Buhari admitted this much when, apparently reading the minds of Nigerians, he said: "I know many people will say I have heard this before. Indeed, trust in government, due to the abuse and negligence of the past, is at an all-time low." How he restores such trust, observers say, will depend largely on how committed his administration is to the diversification agenda, the fight against corruption and the reform of the oil and gas industry.
Experts say that if the refineries were working and Nigeria self-sufficient, the spill over effects would have trickled down to other sectors. The belief is that if the country had been able to produce and refine more crude for its domestic needs, it would have been in a position to export refined products and create jobs to add value to the growth of the local economy, particularly in this period of continued drop in prices.

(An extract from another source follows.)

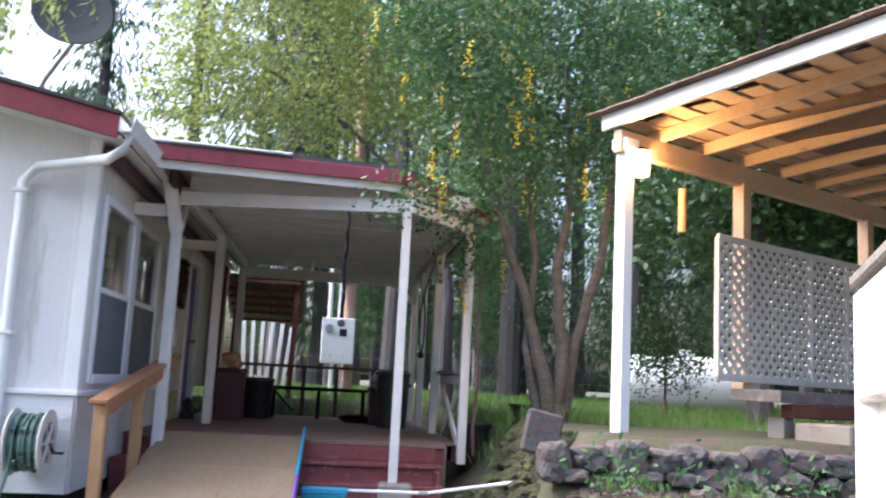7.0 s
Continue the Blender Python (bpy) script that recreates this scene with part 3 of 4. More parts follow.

A specter hunts the economy – the specter of unbridled corruption. In the oil and gas industry, where over $32 billion (N6.4 trillion at N200/$1) was allegedly lost to massive corruption that characterised oil sales by the Nigerian National Petroleum Corporation (NNPC) under the last administration, according to an independent investigative analysis by the Natural Resource Governance Institute (NRGI).
The report revealed that the over $32 billion oil revenue was lost to NNPC's alleged mismanagement of Domestic Crude Allocation (DCA), opaque revenue retention practices and corruption-ridden oil-for-product swap agreements. The report found that the national oil company's discretionary spending from domestic crude oil sale revenues skyrocketed, exceeding $6 billion a year for the 2011 to 2013 period (i.e. over $18 billion in three years). It also found no evidence that the NNPC forwarded to the treasury any revenues from sales of crude from Okono oilfield with volumes of over 100 million barrels, valued at $12.3 billion between 2004 and 2014.